Blue supergiant stars are staller evolutions that have resulted over millions of years. Stars during the main sequence phase spend a majority of their lives. During the main sequence stage, the star converts hydrogen to helium by nuclear fusion in the cores of stars the process also known as proton-proton chain. After spending of hydrogen fuel, the star will collapse and heat up rapidly causing the outer layers to expand inwards. When the core is very hot, the energy spreads through the interior of the star’s large surface area. The different fusion rates of different elements vary wildly to the point where the fusion process slows down to make stars become blue supper giants (Ohyama and Hota 1).
Blue supergiant stars are the most massive stars that are found in the universe with a mass 20 times that of the sun. These blue stars are very hot with between 20,000 and 50,000 kelvin surface temperature. The best known example of these stars is Rigel that is found in Orion constellation. The red supergiant can turn into blue supergiant. When the star is more compact and smaller their luminosity are in smaller surface areas making them much hotter resulting in a blue supergiant phase. After this, they will extend and become large sizes with wider area luminosity.
These stars have helium proportions and when they are at high proportions, they rotate at a faster pace. They are generally exhibited by a mixture of different elements in their spectra that depends on the efficiency of nucleosynthesis and type of elements (Ohyama and Hota 2).
They are characterized by large sizes among all stars with a typical radius of between 200 and 800 times that of the sun making them the most massive star in the universe. The blue supergiant stars though sparse are very fast and very rare to occur. One example of a blue supergiant is the Rigel star which is the brightest of all. It has 75 times radius of the sun. The Rigel star has a three star system consisting of a blue supergiant Rigel A and two dimmer and distant companions.
Its energy is emitted as invisible infrared 40000 brighter than the sun and its fuel exhausts at a quicker rate and thus exists for a few million years of around 8 million. Its estimated mass is about 18 times the mass of the sun with its temperatures ranging up to 22000 F. The blue supergiant stars can also boil off their surfaces through the process known as stellar wind and, this wind flows a thousand faster than the red supergiant though they are less violent as compared to a supernova explosion (Marschall).
Another example is the 29 Canis Majoris of a Beta Lyrae variable. It is located at a distance of 3000 light years; its luminosity is 63000 L and a radius of 13/10R and a temperature of 29, 000K (Marschall). The Zeta Puppit, Naos, formed at Vela region is understood to be closer to the Earth with a Puppis constellation and luminosity of 55000L, radius of 14L and a temperature of 42000K (Marschall).
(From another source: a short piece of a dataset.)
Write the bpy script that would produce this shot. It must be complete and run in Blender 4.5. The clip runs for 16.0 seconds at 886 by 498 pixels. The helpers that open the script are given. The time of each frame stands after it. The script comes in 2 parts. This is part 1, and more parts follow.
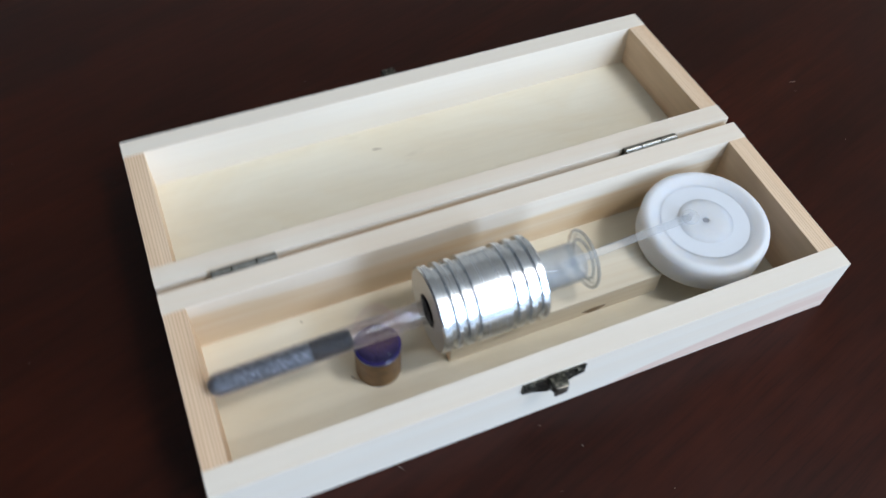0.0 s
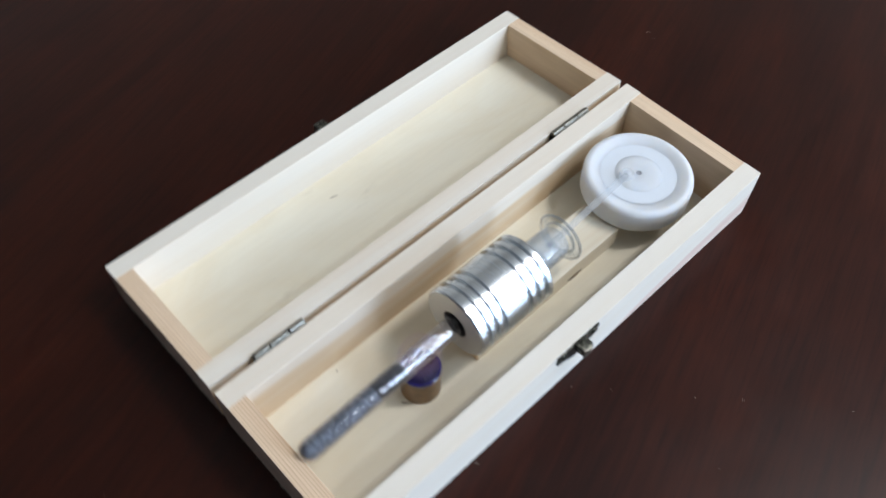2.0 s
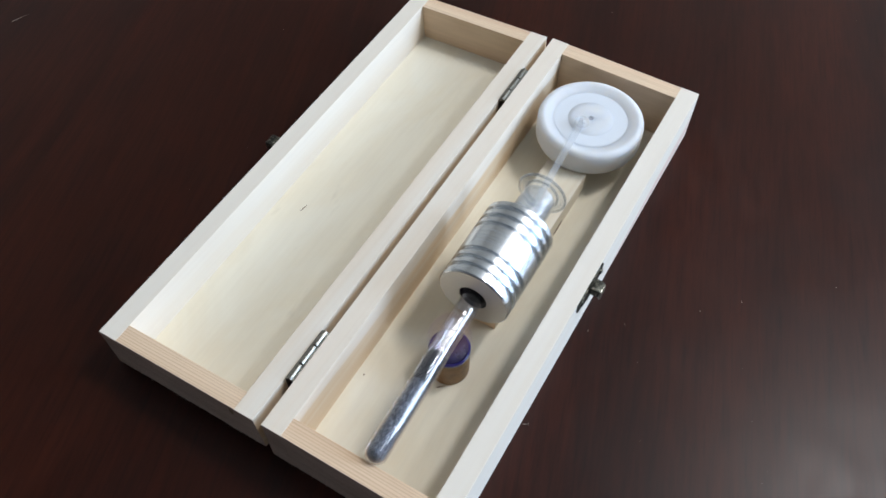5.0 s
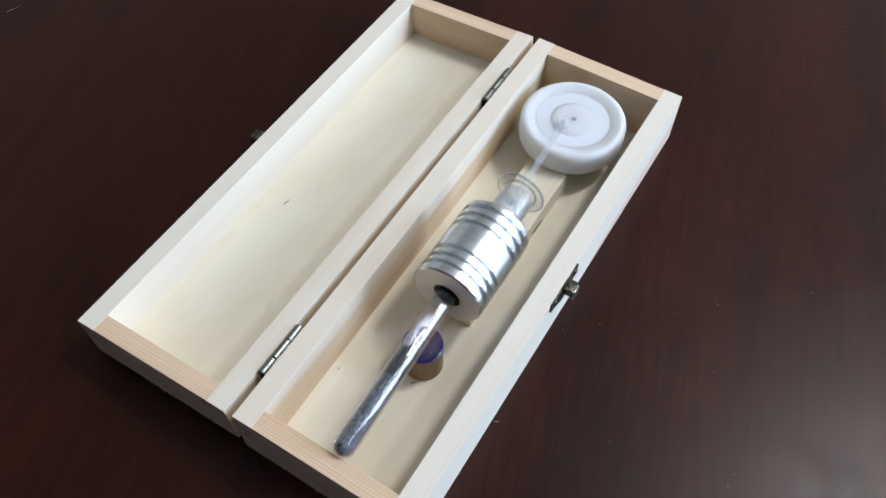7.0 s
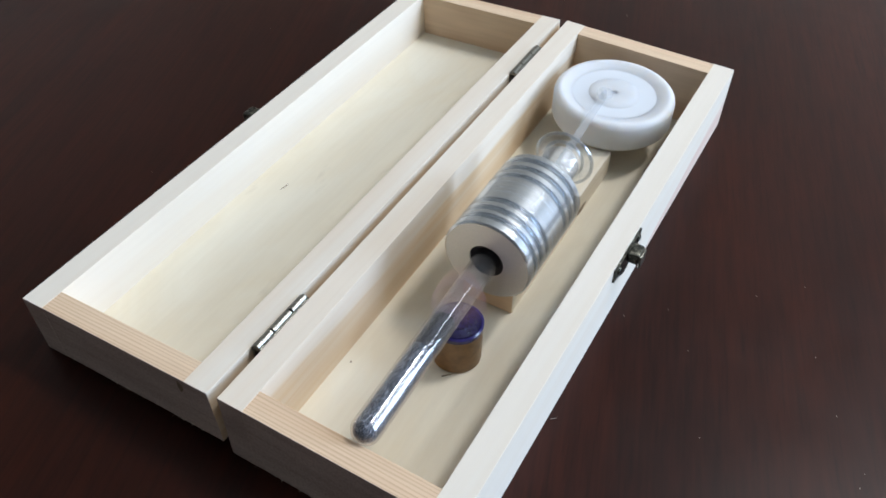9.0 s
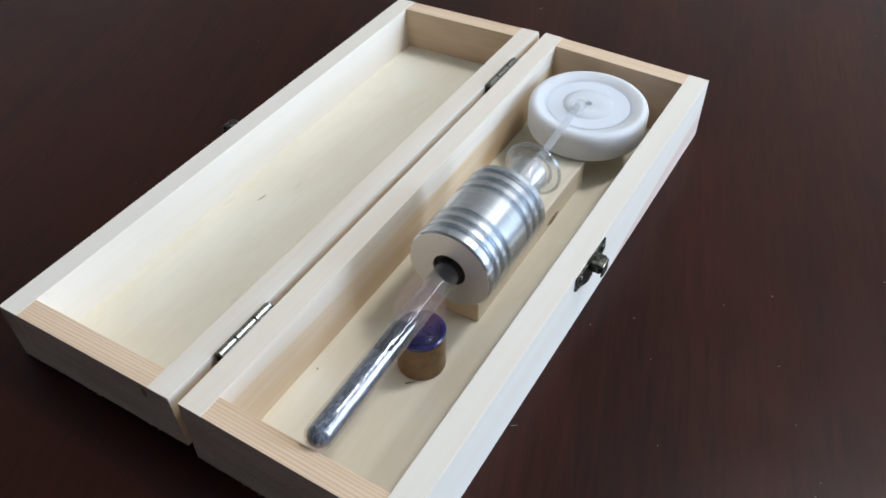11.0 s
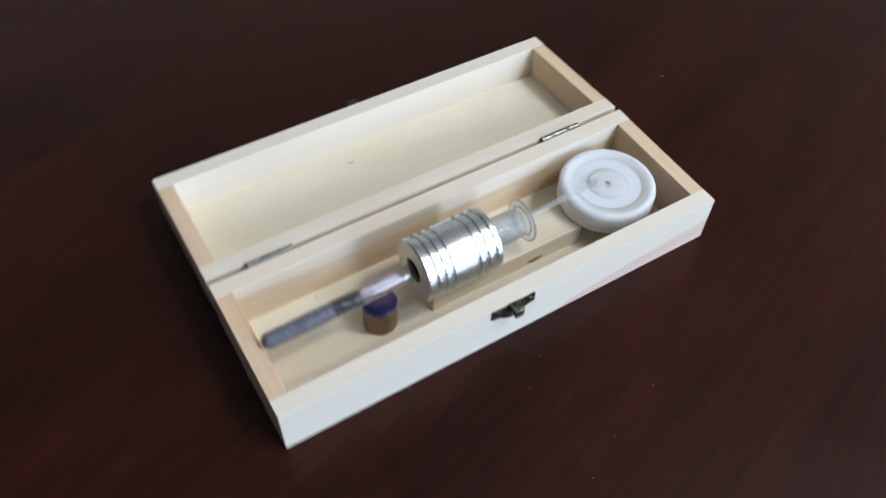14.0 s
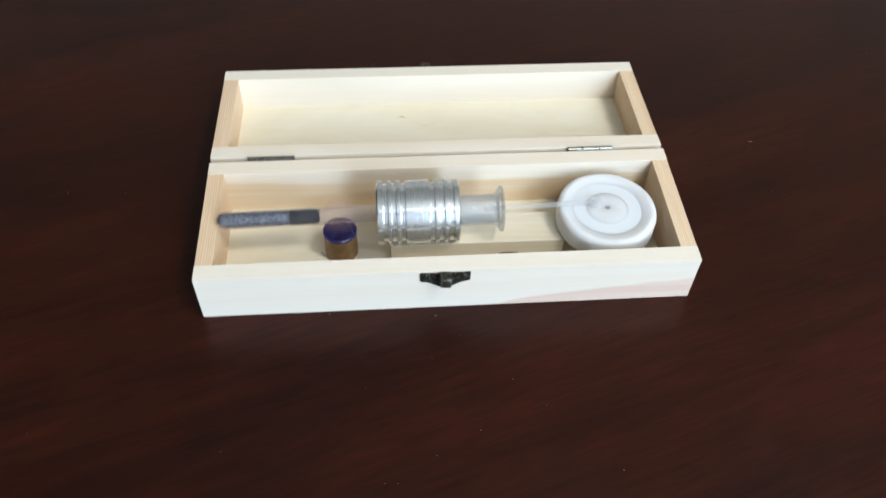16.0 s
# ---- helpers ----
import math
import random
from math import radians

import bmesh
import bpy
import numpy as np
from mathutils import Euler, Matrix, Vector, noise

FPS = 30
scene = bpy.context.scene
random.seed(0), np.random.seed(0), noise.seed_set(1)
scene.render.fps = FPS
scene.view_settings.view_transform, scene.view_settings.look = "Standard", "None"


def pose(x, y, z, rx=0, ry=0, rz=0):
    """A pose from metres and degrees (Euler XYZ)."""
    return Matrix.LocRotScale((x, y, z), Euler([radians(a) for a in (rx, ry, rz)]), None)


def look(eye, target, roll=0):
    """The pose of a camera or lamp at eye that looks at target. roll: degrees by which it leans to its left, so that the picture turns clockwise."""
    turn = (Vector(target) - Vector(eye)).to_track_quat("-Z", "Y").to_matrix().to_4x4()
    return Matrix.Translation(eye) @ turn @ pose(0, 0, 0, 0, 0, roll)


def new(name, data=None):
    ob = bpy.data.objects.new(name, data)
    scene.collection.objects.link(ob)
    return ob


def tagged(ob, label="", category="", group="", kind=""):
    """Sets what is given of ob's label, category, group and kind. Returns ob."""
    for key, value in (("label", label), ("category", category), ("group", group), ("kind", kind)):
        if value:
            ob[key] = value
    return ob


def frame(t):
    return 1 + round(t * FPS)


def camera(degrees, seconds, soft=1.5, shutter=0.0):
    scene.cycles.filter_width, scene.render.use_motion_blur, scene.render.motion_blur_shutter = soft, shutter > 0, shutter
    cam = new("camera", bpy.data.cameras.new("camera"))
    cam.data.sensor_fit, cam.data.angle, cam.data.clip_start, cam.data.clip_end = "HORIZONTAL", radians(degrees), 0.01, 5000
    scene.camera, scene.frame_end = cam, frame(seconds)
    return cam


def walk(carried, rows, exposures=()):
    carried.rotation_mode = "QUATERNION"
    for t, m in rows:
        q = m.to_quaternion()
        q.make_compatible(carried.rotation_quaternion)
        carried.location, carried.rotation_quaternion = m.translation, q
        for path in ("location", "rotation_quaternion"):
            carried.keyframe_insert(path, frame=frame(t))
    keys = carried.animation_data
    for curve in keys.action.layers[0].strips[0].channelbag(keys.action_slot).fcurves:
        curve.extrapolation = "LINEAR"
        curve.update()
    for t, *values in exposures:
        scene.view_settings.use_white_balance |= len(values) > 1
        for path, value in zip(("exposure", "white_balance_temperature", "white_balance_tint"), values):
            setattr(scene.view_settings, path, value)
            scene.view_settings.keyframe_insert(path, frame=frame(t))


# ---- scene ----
cam = camera(55.65, 16.0, soft=1.6, shutter=0.75)
ROWS = [
    (0, 0.0222, -0.0941, 0.2558, 35.66, -2.07, -22.36),
    (0.5, -0.0002, -0.0821, 0.2660, 36.29, -1.34, -30.63),
    (1, -0.0069, -0.0874, 0.2721, 35.81, -1.05, -35.01),
    (1.5, -0.0161, -0.1042, 0.2829, 36.79, 0.09, -35.68),
    (2, -0.0297, -0.0704, 0.2900, 34.84, -0.60, -43.32),
    (2.5, -0.0471, -0.0446, 0.2849, 35.58, -0.50, -51.78),
    (3, -0.0640, -0.0397, 0.2780, 34.93, -0.89, -56.68),
    (3.5, -0.0640, -0.0335, 0.2836, 35.09, 0.06, -58.98),
    (4, -0.0652, -0.0337, 0.2859, 34.79, -0.01, -59.54),
    (6.5, -0.0644, -0.0466, 0.2934, 34.62, -0.15, -59.51),
    (7, -0.0588, -0.0485, 0.2924, 34.28, -0.17, -58.19),
    (7.5, -0.0709, -0.0376, 0.2628, 36.17, -0.79, -58.59),
    (8, -0.0788, -0.0356, 0.2373, 41.48, -1.25, -61.09),
    (8.5, -0.0773, -0.0395, 0.2236, 43.37, -1.07, -60.76),
    (9, -0.0800, -0.0399, 0.2076, 44.74, -0.79, -59.90),
    (11.5, -0.0677, -0.0604, 0.2141, 45.00, 0.83, -58.14),
    (12, -0.0561, -0.0648, 0.2315, 42.10, 0.62, -55.62),
    (12.5, -0.0468, -0.0817, 0.2585, 39.85, 0.36, -48.98),
    (13, -0.0527, -0.1006, 0.2934, 39.02, -0.86, -44.12),
    (13.5, -0.0556, -0.1110, 0.3120, 39.41, -0.87, -42.86),
    (14, -0.0274, -0.1535, 0.3150, 38.27, -1.30, -31.04),
    (14.5, -0.0037, -0.1872, 0.3192, 39.67, -1.04, -23.05),
    (15, 0.0338, -0.2030, 0.3114, 40.85, -1.00, -15.46),
    (15.5, 0.0699, -0.2278, 0.3073, 41.80, -0.91, -7.81),
    (16, 0.0824, -0.2233, 0.3080, 39.99, -1.49, -4.18),
]
EXPOSURES = [
    (0.0, -0.42, 6480, 10), (1.0, -0.37, 6480, 10), (2.0, -0.31, 6460, 10), (7.0, -0.28, 6440, 10), (9.0, -0.22, 6450, 10), (11.5, -0.35, 6480, 10), (13.0, -0.46, 6530, 10),
    (14.0, -0.41, 6600, 10), (15.0, -0.26, 6790, 8), (16.0, -0.13, 6950, 7),
]
walk(cam, [(t, pose(x, y, z, rx, ry, rz)) for t, x, y, z, rx, ry, rz in ROWS], EXPOSURES)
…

As a result of dynamic events in the universe, blue supergiant star can die. These results in a form of intense explosions emitted to the entire galaxies leaving behind powerful, compact objects. The stars occur in the main sequence which begins with initial star formation where the core is ignite through nuclear fusion that stops when the hydrogen is exhausted and heavier element fusion has begun (Kundt). Then the stars will follow a particular path depending on its mass. This occurs mostly in the red supergiant phase and possibly in the blue supergiant state which is rare.
Reference
Marschall, Laurence A. The supernova story. Princeton, N.J. : Princeton University Press, 1988. Print.
Ohyama, Youichi and Ananda Hota. "Discovery of a Possibly Single Blue Supergiant Star in the Intra-cluster Region of Virgo Cluster of Galaxies." The Astrophysical Journal Letters. 767 (2013): 2. Web <http://iopscience.iop.org/2041-8205/767/2/L29/>
Kundt, Wolfgang. Neutron Stars and Their Birth Events. Dordrecht: Kluwer Academic Publishers, 1990. Print.